Kids not eating veggies? Herbert Peabody is here to help
Enticing children to eat their vegetables in a fun way has been close to my heart for a long time. I’m a small-time farmer turned author. After playing the corporate game in marketing children’s dairy and juice products, I moved overseas and changed careers to advertising. When I returned home to the foodie frenzy gripping Australia, I noticed something.
I saw many fabulous books connecting adults with food through growing and cooking vegetables, but there weren’t many options for kids. As part of my work, I'd been involved in research groups, observing children trying new products. In one of the sessions, a four year old boy asked me why there was a cow on the frozen yogurt tub. I explained milk was an ingredient, and milk came from cows. He informed me milk came from cartons at the supermarket.

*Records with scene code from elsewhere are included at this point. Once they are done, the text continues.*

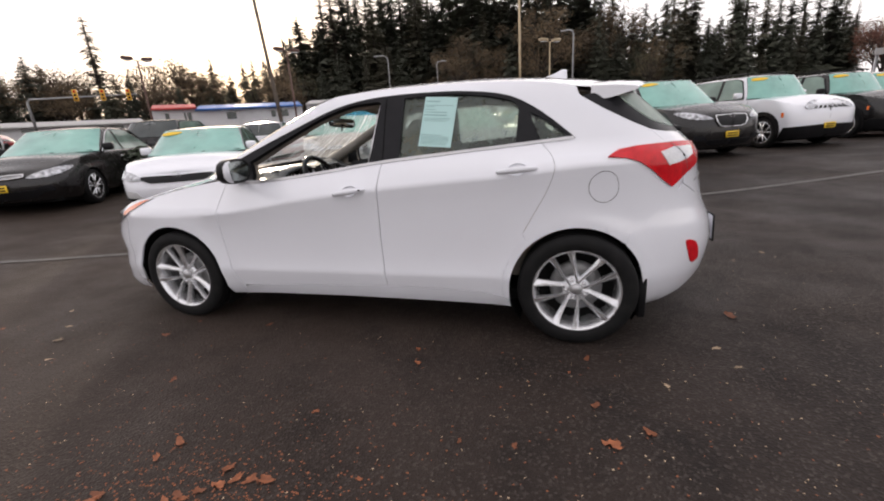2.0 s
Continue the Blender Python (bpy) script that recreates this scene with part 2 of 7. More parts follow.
def mat(name, base, rough=0.5, metal=0.0, vary=0.0, scale=8.0, fine=0.0, fine_scale=300.0, bump=0.0, bump_scale=200.0,
        coat=0.0, spec=0.5, dirt=None, dirt_scale=3.0, dirt_amount=0.4, rough_vary=0.0, rnd=0.0):
    """A plain surface with broad stains, fine grain, relief and uneven gloss."""
    m, n, l, b = nodes_of(name)
    b.inputs["Base Color"].default_value = (*base, 1)
    b.inputs["Roughness"].default_value, b.inputs["Metallic"].default_value = rough, metal
    b.inputs["Coat Weight"].default_value, b.inputs["Specular IOR Level"].default_value = coat, spec
    b.inputs["Coat Roughness"].default_value = 0.04
    co = n.new("ShaderNodeTexCoord")
    out = None

    def noise_node(sc, detail=4):
        t = n.new("ShaderNodeTexNoise")
        t.inputs["Scale"].default_value, t.inputs["Detail"].default_value = sc, detail
        l.new(co.outputs["Object"], t.inputs["Vector"])
        return t.outputs[0]

    def mix(fac, a, bb, kind="MIX"):
        x = n.new("ShaderNodeMix")
        x.data_type, x.blend_type = "RGBA", kind
        for sock, v in ((x.inputs[0], fac), (x.inputs[6], a), (x.inputs[7], bb)):
            if isinstance(v, tuple):
                sock.default_value = (*v, 1)
            elif isinstance(v, (int, float)):
                sock.default_value = v
            else:
                l.new(v, sock)
        return x.outputs[2]

    def ramp(v, a, c, lo=0.0, hi=1.0):
        r = n.new("ShaderNodeMapRange")
        for i, q in ((1, a), (2, c), (3, lo), (4, hi)):
            r.inputs[i].default_value = q
        l.new(v, r.inputs[0])
        return r.outputs[0]
    col = base
    if vary:
        col = mix(ramp(noise_node(scale), 0.3, 0.7), tuple(c * (1 - vary) for c in base), tuple(min(1, c * (1 + vary)) for c in base))
    if fine:
        col = mix(fine, col, mix(ramp(noise_node(fine_scale, 2), 0.35, 0.65), (0.25, 0.25, 0.25), (0.75, 0.75, 0.75)), "OVERLAY")
    if dirt:
        col = mix(ramp(noise_node(dirt_scale, 6), 0.5, 0.75, 0, dirt_amount), col, dirt)
    if rnd:
        oi = n.new("ShaderNodeObjectInfo")
        col = mix(rnd, col, mix(oi.outputs["Random"], (0.2, 0.2, 0.2), (0.8, 0.8, 0.8)), "OVERLAY")
    if col is not base:
        l.new(col, b.inputs["Base Color"])
    if rough_vary:
        l.new(ramp(noise_node(6.0, 5), 0.3, 0.7, max(0.02, rough - rough_vary), min(1, rough + rough_vary)), b.inputs["Roughness"])
    if bump:
        bp = n.new("ShaderNodeBump")
        bp.inputs["Strength"].default_value, bp.inputs["Distance"].default_value = bump, 0.002
        l.new(noise_node(bump_scale, 3), bp.inputs["Height"])
        l.new(bp.outputs[0], b.inputs["Normal"])
    return m


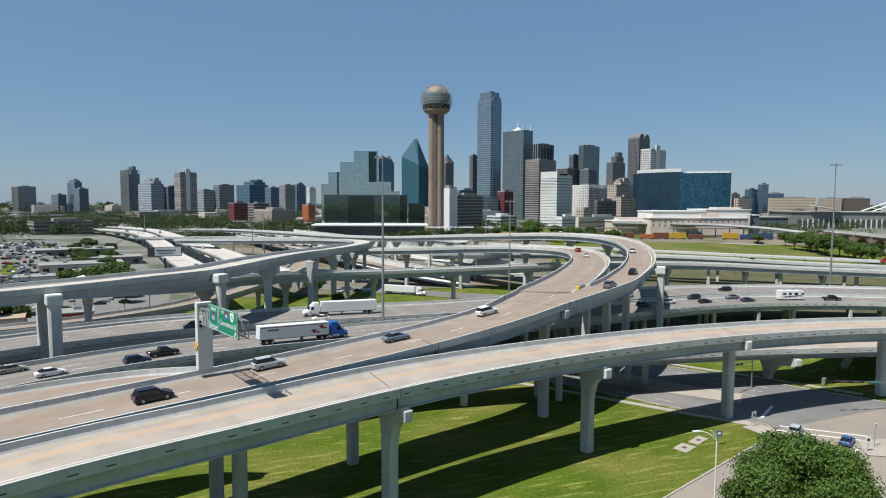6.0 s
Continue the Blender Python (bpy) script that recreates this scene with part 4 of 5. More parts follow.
def tower(cx, cy, w, d, h, rz, mat, label, top=None, bands=False, fins=False, windows=False, floor_h=3.9):
    o = thing("office_building", label, "building", (cx, cy, 8.0 - 1.0), rz)
    h += 1.0
    trim = PALE_TRIM if mat in (WHITE_BANDS, WHITE_STRIPES, WHITE_PLAIN, STONE) else ROOF
    if top == "notch":
        walls(o, (0, 0, h * 0.465), (w, d, h * 0.93), mat)
        walls(o, (0, 0, h * 0.48), (w - 8, d + 3, h * 0.96), mat)
        walls(o, (0, 0, h / 2), (w - 6, d - 6, h), mat)
    elif top == "step":
        walls(o, (0, 0, h * 0.45), (w, d, h * 0.9), mat)
        walls(o, (w * 0.12, 0, h / 2), (w * 0.6, d * 0.8, h), mat)
        walls(o, (w * 0.2, 0, h * 0.54), (w * 0.3, d * 0.6, h * 1.08), mat)
    else:
        walls(o, (0, 0, h / 2), (w, d, h), mat)
    bm = bmesh.new()
    for sx, sy, lx, ly in ((0, 1, w, 0.5), (0, -1, w, 0.5), (1, 0, 0.5, d), (-1, 0, 0.5, d)):
        box(bm, (sx * (w / 2 - 0.24), sy * (d / 2 - 0.24), h * (0.93 if top == "notch" else 0.9 if top == "step" else 1) + 0.5), (lx, ly, 1.1))
    part("roof_edge", bm, trim, o)
    bm = bmesh.new()
    box(bm, (w * 0.1, d * 0.1, h + 1.8), (w * 0.45, d * 0.4, 3.6))
    part("plant_room", bm, trim if h < 60 else ROOF, o)
    if bands or fins:
        bm = bmesh.new()
        if bands:
            k = floor_h
            while k < h:
                box(bm, (0, 0, k), (w + 0.7, d + 0.7, floor_h * 0.42))
                k += floor_h
        else:
            n = int(w / 3.4)
            for i in range(n + 1):
                box(bm, (-w / 2 + i * w / n, -d / 2 - 0.3, h / 2), (0.9, 0.7, h))
            n = int(d / 3.4)
            for i in range(n + 1):
                box(bm, (-w / 2 - 0.3, -d / 2 + i * d / max(n, 1), h / 2), (0.7, 0.9, h))
        tagged(part("floor_band" if bands else "fin", bm, trim, o), kind="stuff")
    if windows:
        for row in (0.4, 0.72):
            n = int(w / 4.2)
            for i in range(n):
                bm = bmesh.new()
                box(bm, (-w / 2 + 2.4 + i * 4.2, -d / 2, h * row), (1.6, 0.5, 2.0))
                part("window", bm, BLACK, o)
    if top == "pyramid":
        bm = bmesh.new()
        bmesh.ops.create_cone(bm, cap_ends=True, segments=4, radius1=w * 0.70, radius2=0.5, depth=24, matrix=pose(0, 0, h + 12.5, 0, 0, 45))
        part("pointed_roof", bm, DARK_STEEL, o)
    if top == "arch":
        for s in (-1, 1):
            bm = bmesh.new()
            tube(bm, (s * w * 0.24, -d / 2 + 0.2, h), (s * w * 0.24, d / 2 - 0.2, h), w * 0.23, w * 0.23, 24)
            part("vault", bm, GRANITE, o)
    if top == "fin":
        walls(o, (-w * 0.05, -d / 2, h / 2 + 4), (w * 0.25, 2.0, h + 9), STONE_WHITE, "fin_wall")
    if top == "wedge":
        bm = bmesh.new()
        prism(bm, [(-w / 2, -d / 2), (w / 2, -d / 2), (w / 2, d / 2), (-w / 2, d / 2)], h + 0.6, h + 7)
        for v in bm.verts:
            if v.co.z > h + 1 and v.co.y < 0 and v.co.x > 0:
                v.co.z -= 5.0
        part("roof_screen", bm, WHITE_CONC, o)
        bm = bmesh.new()
        box(bm, (-w * 0.1, -d / 2 - 0.1, h + 3.2), (w * 0.5, 0.4, 2.2))
        part("screen_opening", bm, BLACK, o)
    if top == "spires":
        for x, y, hh in ((0, 0, 26), (-w * 0.42, -d * 0.42, 11), (w * 0.42, -d * 0.42, 11), (-w * 0.42, d * 0.42, 11), (w * 0.42, d * 0.42, 11)):
            bm = bmesh.new()
            tube(bm, (x, y, h), (x, y, h + hh * 0.5), 1.6 if hh > 20 else 0.8, 0.5, 8)
            tube(bm, (x, y, h + hh * 0.5), (x, y, h + hh), 0.5, 0.15, 8)
            bmesh.ops.create_uvsphere(bm, u_segments=8, v_segments=6, radius=1.4 if hh > 20 else 1.0, matrix=pose(x, y, h + hh * 0.55))
            part("spire", bm, WHITE, o)
        bm = bmesh.new()
        bmesh.ops.create_cone(bm, cap_ends=True, segments=12, radius1=w * 0.4, radius2=2, depth=8, matrix=pose(0, 0, h + 4))
        part("roof_crown", bm, WHITE, o)
    return o


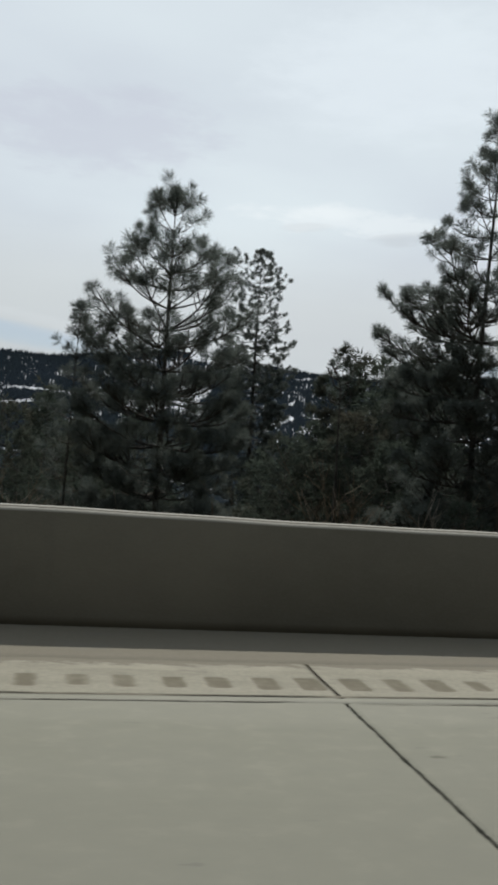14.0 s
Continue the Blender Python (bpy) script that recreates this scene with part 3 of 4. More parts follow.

Over the years, this moment stayed with me, and I began to understand the context of the boy's response: he lived in the city, he’d possibly not been to a farm, and like any of us, he didn’t know what he didn’t know. It started me thinking, and I decided if I couldn’t make something of this opportunity, I should give up my day job and find a different career.
So I began crafting an idea. Freelancing full-time, I woke at 5:30am and worked solidly until 7:30am, bringing to life my thoughts on how to connect children with where food comes from. I wanted to create a fun character children would identify with, and felt a book series would be the best way. I wrote every day until the manuscript was complete, found myself an amazing editor and mentor who told me to pursue writing, and the journey to bring about the Herbert Peabody series began.
Herbert Peabody, or Herbie as he’s known to his family and friends, is the new farmer in town who’s enticing kids to understand where their food comes from as he works and raps in the veggie patch. Rapping in a children’s book? I wanted children to interact with the stories and the message, and felt everyone loves to get their kid-friendly Eminem or Jay Z on and rhyme.
I feel it's important for readers to easily engage with characters, so Herbert Peabody maintains his own social media, regularly posting what he’s up to at Mulberry Tree Farm. Herbie’s niece, Clementine, and nephew, Digby, further engage young readers in the stories as they learn important lessons of community and co-operation along the way.